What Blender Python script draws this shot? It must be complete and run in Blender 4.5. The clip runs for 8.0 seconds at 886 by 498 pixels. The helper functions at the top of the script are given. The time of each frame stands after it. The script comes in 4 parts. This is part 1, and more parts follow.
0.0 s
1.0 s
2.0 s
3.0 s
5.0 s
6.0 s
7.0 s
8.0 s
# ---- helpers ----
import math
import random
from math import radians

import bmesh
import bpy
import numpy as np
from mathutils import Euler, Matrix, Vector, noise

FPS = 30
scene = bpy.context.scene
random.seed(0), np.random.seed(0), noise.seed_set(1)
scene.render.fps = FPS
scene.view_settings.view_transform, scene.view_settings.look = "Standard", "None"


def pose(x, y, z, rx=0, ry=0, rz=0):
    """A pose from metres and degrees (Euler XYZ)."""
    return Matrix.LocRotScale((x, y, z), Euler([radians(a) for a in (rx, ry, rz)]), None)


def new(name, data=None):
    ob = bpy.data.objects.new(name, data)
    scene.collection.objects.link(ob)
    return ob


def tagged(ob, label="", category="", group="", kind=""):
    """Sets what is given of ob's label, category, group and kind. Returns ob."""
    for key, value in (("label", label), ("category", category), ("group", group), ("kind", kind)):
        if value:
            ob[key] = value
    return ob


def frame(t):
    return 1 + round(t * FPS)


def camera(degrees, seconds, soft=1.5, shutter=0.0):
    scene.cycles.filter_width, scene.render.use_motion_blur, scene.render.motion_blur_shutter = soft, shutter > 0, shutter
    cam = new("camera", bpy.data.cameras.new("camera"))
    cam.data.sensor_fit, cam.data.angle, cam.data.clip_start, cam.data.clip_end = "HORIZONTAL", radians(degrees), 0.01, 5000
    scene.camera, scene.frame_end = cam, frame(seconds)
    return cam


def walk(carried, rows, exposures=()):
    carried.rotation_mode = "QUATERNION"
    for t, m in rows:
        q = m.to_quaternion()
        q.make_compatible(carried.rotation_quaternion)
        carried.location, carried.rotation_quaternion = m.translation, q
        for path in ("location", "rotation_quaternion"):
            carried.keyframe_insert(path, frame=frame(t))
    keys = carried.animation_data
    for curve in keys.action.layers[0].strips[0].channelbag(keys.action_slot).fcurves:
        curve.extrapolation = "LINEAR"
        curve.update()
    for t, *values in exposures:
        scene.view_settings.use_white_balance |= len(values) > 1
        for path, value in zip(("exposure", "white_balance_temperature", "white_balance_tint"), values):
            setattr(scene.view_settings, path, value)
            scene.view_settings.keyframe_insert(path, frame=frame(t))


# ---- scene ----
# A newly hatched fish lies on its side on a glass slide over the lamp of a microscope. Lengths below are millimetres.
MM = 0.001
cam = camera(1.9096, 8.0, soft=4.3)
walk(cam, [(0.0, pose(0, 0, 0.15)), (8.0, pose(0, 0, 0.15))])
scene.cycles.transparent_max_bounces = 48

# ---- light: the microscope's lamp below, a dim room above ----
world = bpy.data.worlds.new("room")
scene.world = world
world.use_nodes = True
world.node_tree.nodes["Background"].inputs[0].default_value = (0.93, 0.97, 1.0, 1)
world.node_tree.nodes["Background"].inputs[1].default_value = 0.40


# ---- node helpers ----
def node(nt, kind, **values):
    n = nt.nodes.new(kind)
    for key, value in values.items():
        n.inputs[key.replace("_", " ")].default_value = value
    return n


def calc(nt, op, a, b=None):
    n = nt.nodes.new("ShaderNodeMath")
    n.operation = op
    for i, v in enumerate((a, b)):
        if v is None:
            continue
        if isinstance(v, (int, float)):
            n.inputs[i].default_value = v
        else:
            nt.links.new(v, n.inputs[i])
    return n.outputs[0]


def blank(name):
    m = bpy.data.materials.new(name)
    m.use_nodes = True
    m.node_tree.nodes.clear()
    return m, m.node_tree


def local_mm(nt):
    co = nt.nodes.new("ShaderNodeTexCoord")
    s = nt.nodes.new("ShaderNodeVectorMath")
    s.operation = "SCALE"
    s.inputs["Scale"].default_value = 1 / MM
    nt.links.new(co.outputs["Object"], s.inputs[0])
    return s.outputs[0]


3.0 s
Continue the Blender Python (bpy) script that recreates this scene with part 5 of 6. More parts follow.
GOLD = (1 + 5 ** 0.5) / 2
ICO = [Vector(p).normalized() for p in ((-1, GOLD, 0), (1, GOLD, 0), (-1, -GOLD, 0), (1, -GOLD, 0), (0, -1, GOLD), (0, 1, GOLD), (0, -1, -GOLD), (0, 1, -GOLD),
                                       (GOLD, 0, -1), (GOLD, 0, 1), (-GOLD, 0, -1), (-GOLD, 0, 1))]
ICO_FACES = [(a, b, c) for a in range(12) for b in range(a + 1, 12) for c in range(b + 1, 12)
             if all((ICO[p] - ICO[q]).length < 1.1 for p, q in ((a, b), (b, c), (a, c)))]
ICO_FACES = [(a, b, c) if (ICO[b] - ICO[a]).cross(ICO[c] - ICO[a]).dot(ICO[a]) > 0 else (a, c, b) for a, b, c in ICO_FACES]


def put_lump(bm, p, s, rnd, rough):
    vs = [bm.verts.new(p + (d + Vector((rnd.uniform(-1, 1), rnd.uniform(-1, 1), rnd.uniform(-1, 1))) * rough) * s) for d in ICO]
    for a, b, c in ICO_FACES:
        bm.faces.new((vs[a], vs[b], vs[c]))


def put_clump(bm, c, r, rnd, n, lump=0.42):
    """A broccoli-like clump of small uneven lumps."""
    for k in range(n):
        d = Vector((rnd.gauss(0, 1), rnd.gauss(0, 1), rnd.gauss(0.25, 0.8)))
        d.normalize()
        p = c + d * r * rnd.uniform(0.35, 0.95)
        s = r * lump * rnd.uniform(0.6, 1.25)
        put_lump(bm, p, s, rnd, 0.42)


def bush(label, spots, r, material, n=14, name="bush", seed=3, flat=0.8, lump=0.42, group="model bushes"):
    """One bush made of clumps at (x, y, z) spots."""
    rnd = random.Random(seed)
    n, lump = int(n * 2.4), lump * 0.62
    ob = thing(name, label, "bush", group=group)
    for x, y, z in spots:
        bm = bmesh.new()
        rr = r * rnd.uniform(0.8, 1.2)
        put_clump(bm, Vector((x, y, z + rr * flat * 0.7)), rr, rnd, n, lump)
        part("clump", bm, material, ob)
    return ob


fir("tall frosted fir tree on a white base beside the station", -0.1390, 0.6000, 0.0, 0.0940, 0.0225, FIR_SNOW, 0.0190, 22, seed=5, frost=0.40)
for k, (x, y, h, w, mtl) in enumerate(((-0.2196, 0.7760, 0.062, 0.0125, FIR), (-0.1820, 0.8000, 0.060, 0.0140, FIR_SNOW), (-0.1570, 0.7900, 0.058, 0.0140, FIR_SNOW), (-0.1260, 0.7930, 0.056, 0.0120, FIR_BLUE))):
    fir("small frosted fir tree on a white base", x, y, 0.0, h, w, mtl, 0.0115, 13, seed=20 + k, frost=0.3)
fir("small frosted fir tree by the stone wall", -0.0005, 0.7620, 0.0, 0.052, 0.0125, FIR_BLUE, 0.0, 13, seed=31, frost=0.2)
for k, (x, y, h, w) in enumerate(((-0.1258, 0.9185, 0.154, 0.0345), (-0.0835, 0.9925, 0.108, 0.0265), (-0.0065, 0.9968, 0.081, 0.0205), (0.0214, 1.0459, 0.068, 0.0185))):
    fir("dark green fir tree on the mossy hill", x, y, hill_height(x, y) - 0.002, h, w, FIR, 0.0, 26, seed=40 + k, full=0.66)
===
SET EXERCISE →
Copy verbatim the line that contains "ob = bpy.data.objects.new(name, data)", the line that contains "scene.view_settings.keyframe_insert(path, frame=frame(t))", and all lines between them.

REPLY TO THE EXERCISE →
    ob = bpy.data.objects.new(name, data)
    scene.collection.objects.link(ob)
    return ob


def tagged(ob, label="", category="", group="", kind=""):
    """Sets what is given of ob's label, category, group and kind. Returns ob."""
    for key, value in (("label", label), ("category", category), ("group", group), ("kind", kind)):
        if value:
            ob[key] = value
    return ob


def frame(t):
    return 1 + round(t * FPS)


def camera(degrees, seconds, soft=1.5, shutter=0.0):
    scene.cycles.filter_width, scene.render.use_motion_blur, scene.render.motion_blur_shutter = soft, shutter > 0, shutter
    cam = new("camera", bpy.data.cameras.new("camera"))
    cam.data.sensor_fit, cam.data.angle, cam.data.clip_start, cam.data.clip_end = "HORIZONTAL", radians(degrees), 0.01, 5000
    scene.camera, scene.frame_end = cam, frame(seconds)
    return cam


def walk(carried, rows, exposures=()):
    carried.rotation_mode = "QUATERNION"
    for t, m in rows:
        q = m.to_quaternion()
        q.make_compatible(carried.rotation_quaternion)
        carried.location, carried.rotation_quaternion = m.translation, q
        for path in ("location", "rotation_quaternion"):
            carried.keyframe_insert(path, frame=frame(t))
    keys = carried.animation_data
    for curve in keys.action.layers[0].strips[0].channelbag(keys.action_slot).fcurves:
        curve.extrapolation = "LINEAR"
        curve.update()
    for t, *values in exposures:
        scene.view_settings.use_white_balance |= len(values) > 1
        for path, value in zip(("exposure", "white_balance_temperature", "white_balance_tint"), values):
            setattr(scene.view_settings, path, value)
            scene.view_settings.keyframe_insert(path, frame=frame(t))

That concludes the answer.